START Dataset extract

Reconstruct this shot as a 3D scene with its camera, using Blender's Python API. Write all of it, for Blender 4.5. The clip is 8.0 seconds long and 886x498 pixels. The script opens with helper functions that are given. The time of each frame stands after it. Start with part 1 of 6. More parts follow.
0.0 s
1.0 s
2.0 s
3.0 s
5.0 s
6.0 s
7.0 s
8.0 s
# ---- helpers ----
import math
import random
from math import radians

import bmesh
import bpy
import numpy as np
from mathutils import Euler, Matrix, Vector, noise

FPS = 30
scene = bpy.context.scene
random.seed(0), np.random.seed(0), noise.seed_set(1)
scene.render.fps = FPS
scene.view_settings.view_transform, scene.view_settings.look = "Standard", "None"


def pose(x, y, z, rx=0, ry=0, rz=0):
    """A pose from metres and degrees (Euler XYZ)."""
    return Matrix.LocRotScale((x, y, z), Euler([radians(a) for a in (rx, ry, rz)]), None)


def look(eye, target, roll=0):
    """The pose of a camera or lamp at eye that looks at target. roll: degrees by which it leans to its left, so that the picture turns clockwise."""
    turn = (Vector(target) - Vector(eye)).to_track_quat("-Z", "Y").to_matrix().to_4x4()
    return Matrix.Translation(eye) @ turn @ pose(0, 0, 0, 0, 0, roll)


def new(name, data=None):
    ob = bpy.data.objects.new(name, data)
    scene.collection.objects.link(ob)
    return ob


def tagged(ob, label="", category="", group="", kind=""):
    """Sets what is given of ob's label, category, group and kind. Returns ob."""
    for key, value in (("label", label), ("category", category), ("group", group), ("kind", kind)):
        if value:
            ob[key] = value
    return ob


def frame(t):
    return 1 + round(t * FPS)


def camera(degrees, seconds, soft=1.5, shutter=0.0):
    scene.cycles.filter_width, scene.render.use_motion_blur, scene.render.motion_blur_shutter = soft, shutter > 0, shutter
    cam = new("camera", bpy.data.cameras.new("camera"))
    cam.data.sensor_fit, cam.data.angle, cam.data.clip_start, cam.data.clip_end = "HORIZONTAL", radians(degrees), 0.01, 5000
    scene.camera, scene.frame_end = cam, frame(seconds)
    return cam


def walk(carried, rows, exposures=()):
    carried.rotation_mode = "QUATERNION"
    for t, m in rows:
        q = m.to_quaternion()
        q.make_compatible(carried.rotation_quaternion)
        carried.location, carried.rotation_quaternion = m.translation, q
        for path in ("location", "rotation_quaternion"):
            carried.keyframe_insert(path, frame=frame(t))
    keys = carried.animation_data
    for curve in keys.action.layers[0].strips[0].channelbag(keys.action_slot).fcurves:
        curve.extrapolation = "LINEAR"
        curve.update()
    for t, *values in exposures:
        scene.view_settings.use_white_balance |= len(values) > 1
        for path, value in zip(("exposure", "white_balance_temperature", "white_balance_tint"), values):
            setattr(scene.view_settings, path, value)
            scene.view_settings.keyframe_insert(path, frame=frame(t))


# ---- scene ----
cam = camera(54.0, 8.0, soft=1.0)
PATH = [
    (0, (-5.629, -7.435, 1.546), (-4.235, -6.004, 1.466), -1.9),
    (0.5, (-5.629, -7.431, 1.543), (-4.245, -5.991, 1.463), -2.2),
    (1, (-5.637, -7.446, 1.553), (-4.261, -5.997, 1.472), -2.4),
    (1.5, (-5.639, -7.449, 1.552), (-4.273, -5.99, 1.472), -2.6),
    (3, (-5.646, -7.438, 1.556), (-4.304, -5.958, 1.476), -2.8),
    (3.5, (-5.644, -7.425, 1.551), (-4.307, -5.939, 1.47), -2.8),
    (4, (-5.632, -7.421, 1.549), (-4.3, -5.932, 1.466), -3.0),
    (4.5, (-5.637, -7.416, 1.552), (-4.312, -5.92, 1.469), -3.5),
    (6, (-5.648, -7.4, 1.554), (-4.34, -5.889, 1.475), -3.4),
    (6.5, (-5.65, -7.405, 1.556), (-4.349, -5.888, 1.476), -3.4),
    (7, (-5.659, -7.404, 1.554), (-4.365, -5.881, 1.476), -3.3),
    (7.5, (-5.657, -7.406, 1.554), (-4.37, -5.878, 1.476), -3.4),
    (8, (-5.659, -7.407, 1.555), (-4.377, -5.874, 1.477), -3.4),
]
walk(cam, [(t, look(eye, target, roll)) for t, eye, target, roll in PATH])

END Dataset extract
START Dataset extract

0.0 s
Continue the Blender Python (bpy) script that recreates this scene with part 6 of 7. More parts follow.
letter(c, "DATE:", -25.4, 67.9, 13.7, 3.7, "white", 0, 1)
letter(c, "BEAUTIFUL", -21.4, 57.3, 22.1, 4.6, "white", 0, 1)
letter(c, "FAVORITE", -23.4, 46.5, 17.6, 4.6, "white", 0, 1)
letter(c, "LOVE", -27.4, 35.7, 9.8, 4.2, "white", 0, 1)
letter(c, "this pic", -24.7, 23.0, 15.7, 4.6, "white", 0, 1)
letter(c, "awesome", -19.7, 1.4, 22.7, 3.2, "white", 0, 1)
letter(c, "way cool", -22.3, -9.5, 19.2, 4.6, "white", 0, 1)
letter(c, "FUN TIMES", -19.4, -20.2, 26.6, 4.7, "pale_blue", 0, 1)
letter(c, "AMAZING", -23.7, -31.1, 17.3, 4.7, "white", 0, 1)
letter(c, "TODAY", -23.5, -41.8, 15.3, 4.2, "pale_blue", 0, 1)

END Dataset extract

## Task instructions
Copy every line of the listing that contains the word "kind".

## Task result
def tagged(ob, label="", category="", group="", kind=""):
    """Sets what is given of ob's label, category, group and kind. Returns ob."""
    for key, value in (("label", label), ("category", category), ("group", group), ("kind", kind)):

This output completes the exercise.